Data lines:
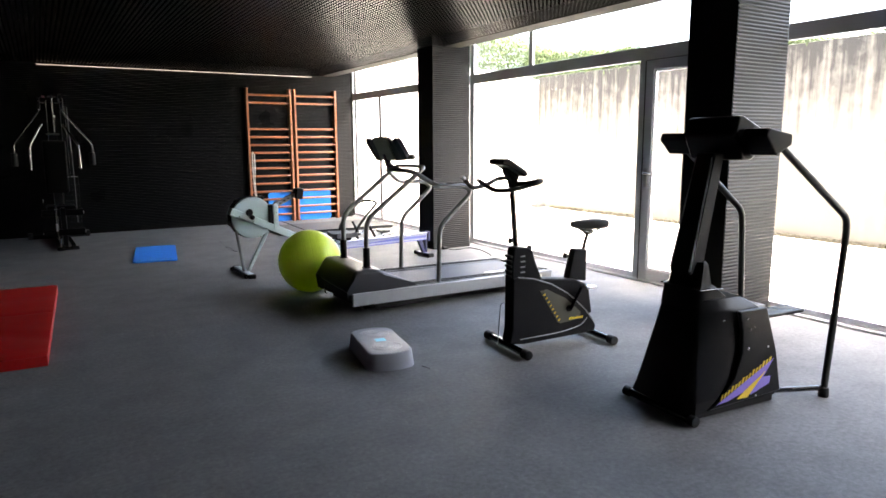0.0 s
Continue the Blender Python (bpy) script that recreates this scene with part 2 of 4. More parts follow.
# ---- shape helpers ----
def box(bm, lo, hi, bevel=0.0, seg=2):
    """An upright block from corner lo to corner hi, with rounded edges."""
    made = bmesh.ops.create_cube(bm, size=1.0)
    for v in made["verts"]:
        for i in range(3):
            v.co[i] = lo[i] + (v.co[i] + 0.5) * (hi[i] - lo[i])
    if bevel:
        edges = {e for v in made["verts"] for e in v.link_edges}
        bmesh.ops.bevel(bm, geom=list(edges), offset=bevel, segments=seg, profile=0.5, affect="EDGES")


def fillet(points, radius, steps=5):
    """The polyline with its corners rounded."""
    pts = [Vector(p) for p in points]
    out = [pts[0]]
    for a, b, c in zip(pts, pts[1:], pts[2:]):
        d0, d1 = (a - b), (c - b)
        r = min(radius, d0.length * 0.48, d1.length * 0.48)
        p0, p1 = b + d0.normalized() * r, b + d1.normalized() * r
        for i in range(steps + 1):
            t = i / steps
            out.append(p0 * (1 - t) ** 2 + b * 2 * t * (1 - t) + p1 * t * t)
    out.append(pts[-1])
    return out


def tube(bm, points, r, n=12, radius=0.0, taper=None, closed=False):
    """A round bar along the points."""
    pts = fillet(points, radius) if radius else [Vector(p) for p in points]
    pts = [p for i, p in enumerate(pts) if i == 0 or (p - pts[i - 1]).length > 1e-5]
    k = len(pts)
    rings, up = [], None
    for i, p in enumerate(pts):
        if closed:
            d = (pts[(i + 1) % k] - pts[i - 1]).normalized()
        else:
            d = (pts[min(i + 1, k - 1)] - pts[max(i - 1, 0)]).normalized()
        if up is None:
            up = Vector((0, 0, 1)) if abs(d.z) < 0.9 else Vector((1, 0, 0))
        side = d.cross(up).normalized()
        up = side.cross(d).normalized()
        rr = r if taper is None else r * (1 + (taper - 1) * i / (k - 1))
        rings.append([bm.verts.new(p + rr * (math.cos(2 * math.pi * j / n) * side + math.sin(2 * math.pi * j / n) * up)) for j in range(n)])
    pairs = list(zip(rings, rings[1:])) + ([(rings[-1], rings[0])] if closed else [])
    for a, b in pairs:
        for j in range(n):
            bm.faces.new((a[j], a[(j + 1) % n], b[(j + 1) % n], b[j]))
    if not closed:
        bm.faces.new(rings[0][::-1])
        bm.faces.new(rings[-1])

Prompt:
Gather each line from the listing above that holds "with".

Full response:
Continue the Blender Python (bpy) script that recreates this scene with part 2 of 4. More parts follow.
    """An upright block from corner lo to corner hi, with rounded edges."""
    """The polyline with its corners rounded."""